STEP SEVEN: Create arguments about how the rule should be applied in this case.

There are Five Types of “Policy” Argument:

  1. Arguments about judicial administration: Categorize the interpretation that you are advancing as one that is firm and predictable or flexible and open-ended. Then create arguments as to why the firm or the flexible rule is needed for the purposes of future application of the rule (often stated in terms of predictability or fairness)
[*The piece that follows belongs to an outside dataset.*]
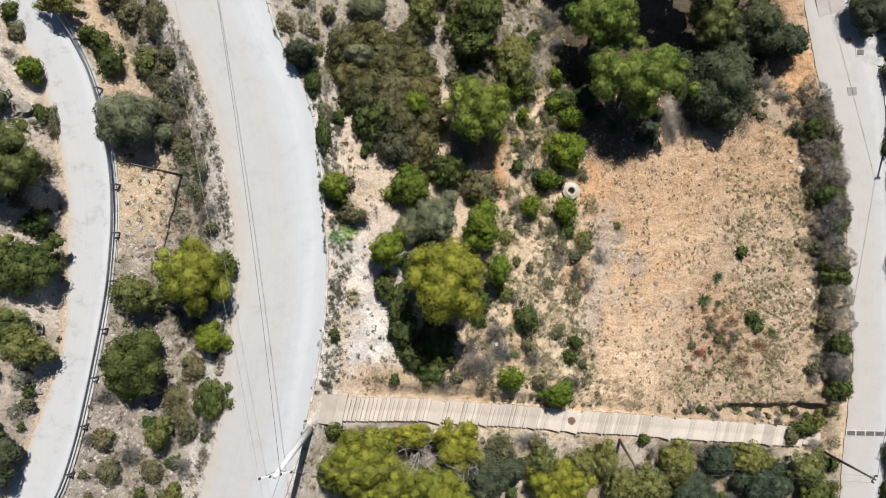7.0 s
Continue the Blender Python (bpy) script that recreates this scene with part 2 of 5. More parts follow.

  2. Arguments about institutional competence: Argue that the application or interpretation of the rule at issue is or is not best decided by a particular institution (e.g., courts, the legislature, the executive, etc.). A good example of this argument is Chief Justice Rehnquist’s opinion in the Leatherman case. Courts are not competent institutions to create new categories of specificity requirements. That task is best left to the Congress because they have the greater (ability, legal or political authority, resources, etc.) to address this task. An equally powerful argument could have been made that courts are especially well suited to the task of interpreting the applicability of Rule 9. For example, courts see the cases that are most often brought for improper purposes, in vague general language, that have especially detrimental impacts merely by the filing of the complaint. Congress has allocated rule making authority to the courts (the Rules Enabling Act) thus recognizing this superior competence and authority.
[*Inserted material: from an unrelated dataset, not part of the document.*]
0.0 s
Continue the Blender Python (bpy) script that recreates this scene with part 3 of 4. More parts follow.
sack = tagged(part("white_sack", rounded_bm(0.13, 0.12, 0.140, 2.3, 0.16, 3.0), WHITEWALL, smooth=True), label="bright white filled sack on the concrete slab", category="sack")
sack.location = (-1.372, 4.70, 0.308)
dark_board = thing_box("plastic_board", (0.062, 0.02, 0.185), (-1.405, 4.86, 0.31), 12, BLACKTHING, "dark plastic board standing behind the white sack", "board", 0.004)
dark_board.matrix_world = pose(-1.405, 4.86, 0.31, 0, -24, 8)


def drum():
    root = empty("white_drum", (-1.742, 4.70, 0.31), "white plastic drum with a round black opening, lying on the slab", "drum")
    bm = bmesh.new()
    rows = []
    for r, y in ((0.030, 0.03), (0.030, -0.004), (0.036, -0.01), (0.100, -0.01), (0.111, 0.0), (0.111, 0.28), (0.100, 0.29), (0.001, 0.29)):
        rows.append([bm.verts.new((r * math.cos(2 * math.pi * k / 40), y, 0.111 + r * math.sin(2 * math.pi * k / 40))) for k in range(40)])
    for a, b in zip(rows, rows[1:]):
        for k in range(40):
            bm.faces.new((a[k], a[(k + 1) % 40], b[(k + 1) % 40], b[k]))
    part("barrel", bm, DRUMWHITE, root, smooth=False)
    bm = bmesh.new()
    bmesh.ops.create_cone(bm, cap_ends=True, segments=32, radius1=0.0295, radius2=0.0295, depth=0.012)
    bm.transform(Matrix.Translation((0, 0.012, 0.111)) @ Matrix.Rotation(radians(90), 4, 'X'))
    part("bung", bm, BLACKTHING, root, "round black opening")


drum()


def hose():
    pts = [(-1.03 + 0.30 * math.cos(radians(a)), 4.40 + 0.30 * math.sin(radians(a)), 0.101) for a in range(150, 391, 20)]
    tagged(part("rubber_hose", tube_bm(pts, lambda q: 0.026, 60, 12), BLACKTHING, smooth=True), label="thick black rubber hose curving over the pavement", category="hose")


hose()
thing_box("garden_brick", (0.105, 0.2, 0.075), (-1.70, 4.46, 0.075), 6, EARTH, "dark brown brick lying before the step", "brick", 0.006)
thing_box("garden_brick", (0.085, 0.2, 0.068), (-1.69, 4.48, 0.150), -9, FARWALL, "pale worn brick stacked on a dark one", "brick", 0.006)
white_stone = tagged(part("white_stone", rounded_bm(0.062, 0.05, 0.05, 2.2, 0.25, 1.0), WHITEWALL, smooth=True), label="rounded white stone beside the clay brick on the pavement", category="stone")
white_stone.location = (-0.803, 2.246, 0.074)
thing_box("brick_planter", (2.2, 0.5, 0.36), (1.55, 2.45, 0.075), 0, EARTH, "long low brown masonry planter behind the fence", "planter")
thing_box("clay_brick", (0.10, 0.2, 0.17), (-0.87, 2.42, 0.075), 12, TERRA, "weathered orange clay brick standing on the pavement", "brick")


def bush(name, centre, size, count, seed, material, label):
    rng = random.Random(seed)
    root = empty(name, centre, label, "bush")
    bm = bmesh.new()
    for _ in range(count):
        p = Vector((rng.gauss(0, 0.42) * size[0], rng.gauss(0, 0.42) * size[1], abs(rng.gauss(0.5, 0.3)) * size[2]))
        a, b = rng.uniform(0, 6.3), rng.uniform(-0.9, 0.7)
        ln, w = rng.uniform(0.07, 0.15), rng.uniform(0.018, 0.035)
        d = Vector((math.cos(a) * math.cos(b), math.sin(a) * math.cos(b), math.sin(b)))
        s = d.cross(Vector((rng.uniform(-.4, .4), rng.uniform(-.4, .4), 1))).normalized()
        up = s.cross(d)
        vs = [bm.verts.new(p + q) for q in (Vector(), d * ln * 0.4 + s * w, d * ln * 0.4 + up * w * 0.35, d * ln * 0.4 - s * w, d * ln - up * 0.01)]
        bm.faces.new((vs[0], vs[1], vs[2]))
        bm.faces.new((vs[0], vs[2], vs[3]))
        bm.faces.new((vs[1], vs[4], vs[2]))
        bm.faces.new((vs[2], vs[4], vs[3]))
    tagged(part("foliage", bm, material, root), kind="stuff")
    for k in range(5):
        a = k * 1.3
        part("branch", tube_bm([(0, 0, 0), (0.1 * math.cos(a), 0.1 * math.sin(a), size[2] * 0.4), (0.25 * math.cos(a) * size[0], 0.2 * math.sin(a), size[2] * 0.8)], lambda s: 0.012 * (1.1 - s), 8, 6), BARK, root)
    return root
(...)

  3. Moral arguments: These are the arguments we often make in everyday argument or in political discussions. Morality can encompass a broad variety of value-based judgments, whose sources can vary from religion, culture, history, etc. One example: Form v. Substance Making moral decisions 51 on the “formal” classification of the dispute (two “disputing parties”) vs. Making moral decisions on the “substantive” relative social power of the “people” involved (a pro se, civil rights plaintiff and the government). For example, in Conley v. Gibson, the United States Supreme Court said that the pro se prisoner bringing the civil rights claim should not have his complaint dismissed unless it could not state a legally enforceable claim, regardless of the clarity or simplicity of the complaint.
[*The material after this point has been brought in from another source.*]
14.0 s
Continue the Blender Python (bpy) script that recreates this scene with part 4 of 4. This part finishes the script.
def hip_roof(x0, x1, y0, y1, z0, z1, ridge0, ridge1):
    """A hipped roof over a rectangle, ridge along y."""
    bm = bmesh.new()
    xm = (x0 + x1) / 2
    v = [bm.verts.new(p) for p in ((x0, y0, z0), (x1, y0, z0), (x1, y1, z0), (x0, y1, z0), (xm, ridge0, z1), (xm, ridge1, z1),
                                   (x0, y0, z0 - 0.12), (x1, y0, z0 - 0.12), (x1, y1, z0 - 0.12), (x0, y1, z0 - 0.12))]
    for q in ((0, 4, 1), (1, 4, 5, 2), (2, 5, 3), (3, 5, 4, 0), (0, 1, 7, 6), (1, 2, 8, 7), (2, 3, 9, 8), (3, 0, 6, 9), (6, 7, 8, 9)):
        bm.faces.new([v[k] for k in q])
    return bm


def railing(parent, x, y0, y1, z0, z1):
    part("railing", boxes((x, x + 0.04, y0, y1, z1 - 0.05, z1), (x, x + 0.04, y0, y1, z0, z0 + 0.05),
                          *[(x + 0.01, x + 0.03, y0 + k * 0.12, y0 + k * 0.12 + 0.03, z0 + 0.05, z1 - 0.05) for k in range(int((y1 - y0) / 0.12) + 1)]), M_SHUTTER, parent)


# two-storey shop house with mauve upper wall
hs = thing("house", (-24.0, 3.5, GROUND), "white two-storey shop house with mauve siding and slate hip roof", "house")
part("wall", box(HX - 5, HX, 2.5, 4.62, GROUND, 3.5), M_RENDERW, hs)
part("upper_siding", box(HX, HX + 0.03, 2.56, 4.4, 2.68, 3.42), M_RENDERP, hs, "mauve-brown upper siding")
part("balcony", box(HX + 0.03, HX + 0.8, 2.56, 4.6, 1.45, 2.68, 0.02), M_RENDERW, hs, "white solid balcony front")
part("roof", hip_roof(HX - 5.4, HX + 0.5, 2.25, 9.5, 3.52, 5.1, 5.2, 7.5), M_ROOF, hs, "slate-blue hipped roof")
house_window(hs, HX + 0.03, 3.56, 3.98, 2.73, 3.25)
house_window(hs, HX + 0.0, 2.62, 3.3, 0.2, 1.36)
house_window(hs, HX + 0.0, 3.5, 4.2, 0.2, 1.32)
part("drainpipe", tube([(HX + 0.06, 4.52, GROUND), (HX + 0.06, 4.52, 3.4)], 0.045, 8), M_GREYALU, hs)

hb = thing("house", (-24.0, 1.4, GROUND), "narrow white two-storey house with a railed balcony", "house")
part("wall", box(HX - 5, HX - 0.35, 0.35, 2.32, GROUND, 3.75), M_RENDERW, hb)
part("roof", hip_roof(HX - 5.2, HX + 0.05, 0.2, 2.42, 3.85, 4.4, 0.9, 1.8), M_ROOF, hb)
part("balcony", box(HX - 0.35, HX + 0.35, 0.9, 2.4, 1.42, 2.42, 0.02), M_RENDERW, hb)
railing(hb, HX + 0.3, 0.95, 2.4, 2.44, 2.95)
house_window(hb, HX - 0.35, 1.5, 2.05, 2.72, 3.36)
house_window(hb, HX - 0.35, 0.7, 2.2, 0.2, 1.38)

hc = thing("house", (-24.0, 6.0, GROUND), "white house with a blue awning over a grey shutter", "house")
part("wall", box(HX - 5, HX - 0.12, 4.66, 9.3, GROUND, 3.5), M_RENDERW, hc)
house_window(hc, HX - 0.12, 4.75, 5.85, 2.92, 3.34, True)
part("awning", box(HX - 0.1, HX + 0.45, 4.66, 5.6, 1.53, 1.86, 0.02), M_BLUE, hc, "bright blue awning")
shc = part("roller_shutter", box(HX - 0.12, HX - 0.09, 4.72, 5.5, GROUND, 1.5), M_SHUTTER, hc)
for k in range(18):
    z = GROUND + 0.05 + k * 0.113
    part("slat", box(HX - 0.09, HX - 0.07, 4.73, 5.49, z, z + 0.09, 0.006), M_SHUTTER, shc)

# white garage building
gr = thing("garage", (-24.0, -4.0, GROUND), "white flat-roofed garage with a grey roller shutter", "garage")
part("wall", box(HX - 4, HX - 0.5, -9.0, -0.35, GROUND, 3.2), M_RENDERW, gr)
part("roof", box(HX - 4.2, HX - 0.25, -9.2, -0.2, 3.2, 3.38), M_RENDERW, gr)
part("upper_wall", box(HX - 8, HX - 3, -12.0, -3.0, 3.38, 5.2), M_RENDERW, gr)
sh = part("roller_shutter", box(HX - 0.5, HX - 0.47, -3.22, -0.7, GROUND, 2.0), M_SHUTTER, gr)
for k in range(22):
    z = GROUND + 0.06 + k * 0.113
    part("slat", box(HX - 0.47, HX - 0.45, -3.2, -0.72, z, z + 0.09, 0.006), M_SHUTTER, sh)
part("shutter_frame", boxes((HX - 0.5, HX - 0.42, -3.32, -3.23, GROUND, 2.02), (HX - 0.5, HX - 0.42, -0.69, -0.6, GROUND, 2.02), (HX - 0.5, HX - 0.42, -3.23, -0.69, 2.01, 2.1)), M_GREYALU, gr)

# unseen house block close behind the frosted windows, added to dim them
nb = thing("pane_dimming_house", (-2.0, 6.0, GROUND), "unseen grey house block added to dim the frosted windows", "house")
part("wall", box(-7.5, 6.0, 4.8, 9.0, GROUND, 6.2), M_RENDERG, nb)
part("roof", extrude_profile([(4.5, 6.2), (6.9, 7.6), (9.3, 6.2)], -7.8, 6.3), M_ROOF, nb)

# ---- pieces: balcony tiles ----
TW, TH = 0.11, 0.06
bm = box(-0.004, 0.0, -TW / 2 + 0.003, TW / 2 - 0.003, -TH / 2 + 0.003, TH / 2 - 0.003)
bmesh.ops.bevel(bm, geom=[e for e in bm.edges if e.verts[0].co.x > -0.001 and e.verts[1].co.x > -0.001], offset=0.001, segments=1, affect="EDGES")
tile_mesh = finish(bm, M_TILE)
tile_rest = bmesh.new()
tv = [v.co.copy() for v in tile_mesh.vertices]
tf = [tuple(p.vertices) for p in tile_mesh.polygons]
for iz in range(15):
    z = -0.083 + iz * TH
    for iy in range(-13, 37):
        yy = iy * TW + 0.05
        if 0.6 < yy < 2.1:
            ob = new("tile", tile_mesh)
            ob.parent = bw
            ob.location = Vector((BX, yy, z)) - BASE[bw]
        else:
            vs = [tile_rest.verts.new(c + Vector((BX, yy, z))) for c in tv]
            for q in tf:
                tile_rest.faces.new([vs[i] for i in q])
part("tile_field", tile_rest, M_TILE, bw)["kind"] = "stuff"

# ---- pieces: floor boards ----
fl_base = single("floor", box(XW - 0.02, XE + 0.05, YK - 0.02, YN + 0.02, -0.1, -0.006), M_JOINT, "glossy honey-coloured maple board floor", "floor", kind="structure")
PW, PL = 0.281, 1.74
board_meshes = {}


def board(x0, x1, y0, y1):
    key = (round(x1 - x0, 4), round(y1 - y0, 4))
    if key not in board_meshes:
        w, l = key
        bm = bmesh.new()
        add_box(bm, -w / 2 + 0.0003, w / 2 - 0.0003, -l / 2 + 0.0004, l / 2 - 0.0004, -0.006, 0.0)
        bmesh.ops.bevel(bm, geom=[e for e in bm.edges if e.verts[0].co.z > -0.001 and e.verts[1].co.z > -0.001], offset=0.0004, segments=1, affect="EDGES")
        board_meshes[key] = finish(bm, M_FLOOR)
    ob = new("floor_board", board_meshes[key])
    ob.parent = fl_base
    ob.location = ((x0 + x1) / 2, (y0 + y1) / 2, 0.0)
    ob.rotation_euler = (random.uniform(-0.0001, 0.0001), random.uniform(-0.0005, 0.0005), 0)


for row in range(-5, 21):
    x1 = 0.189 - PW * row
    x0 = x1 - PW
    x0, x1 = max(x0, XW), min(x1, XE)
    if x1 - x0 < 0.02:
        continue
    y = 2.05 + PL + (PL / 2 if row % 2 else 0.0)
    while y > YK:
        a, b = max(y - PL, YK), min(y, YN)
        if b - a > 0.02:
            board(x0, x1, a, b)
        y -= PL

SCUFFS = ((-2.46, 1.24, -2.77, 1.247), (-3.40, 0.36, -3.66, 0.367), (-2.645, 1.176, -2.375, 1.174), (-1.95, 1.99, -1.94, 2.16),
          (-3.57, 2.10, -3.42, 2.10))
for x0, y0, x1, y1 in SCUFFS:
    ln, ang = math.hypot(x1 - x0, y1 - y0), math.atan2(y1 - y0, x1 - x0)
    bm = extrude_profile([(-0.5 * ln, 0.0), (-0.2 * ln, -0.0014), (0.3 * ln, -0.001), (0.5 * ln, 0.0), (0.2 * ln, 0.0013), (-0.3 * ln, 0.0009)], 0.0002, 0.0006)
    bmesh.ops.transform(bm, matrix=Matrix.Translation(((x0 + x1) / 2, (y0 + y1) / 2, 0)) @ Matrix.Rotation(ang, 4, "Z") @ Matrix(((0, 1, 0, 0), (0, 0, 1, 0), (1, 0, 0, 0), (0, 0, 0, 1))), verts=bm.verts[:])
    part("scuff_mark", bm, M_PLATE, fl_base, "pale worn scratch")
    • Morality as Form: Why should a pro se litigant be given a special rule regarding the interpretation of his or her complaint under rule 12(b)(6)? Pro se litigants can choose to have attorneys assist them (pro bono or contingent fee attorneys are available for those who cannot afford representation). If they choose to clog up the legal system by forgoing this representation, they should not be given any greater advantages than others.
    • Morality as Substance: Why should a pro se litigant suing the government (who may view attorneys as part of the “system” and thus not trust them, even if they could afford them) be held to the same standards of pleading as those who have the benefit of expensive, well trained lawyers. Especially in actions against the government, individuals should have the right to address their grievances individually and not be foreclosed by strict procedural rules.
  4. Deterrence or social utility arguments: These arguments are based on the effect of the rule on behavior.
  5. Economic arguments: Phrase the argument for application of the rule in terms of a cost – benefit analysis (factoring in whatever you wish to characterize as a “cost” or a “benefit”) and argue that the rule to be applied should be one that in its application over the course of time should mirror the same decisions that individuals or institutions would make were they to engage in this analysis. If you find this listing of forms of argumentation useful to your understanding of law, you may want to read Richard Michael Fischl & Jeremy Paul, GETTING TO MAYBE: HOW TO EXCEL ON LAW SCHOOL EXAMS (Carolina Academic Press, 1999).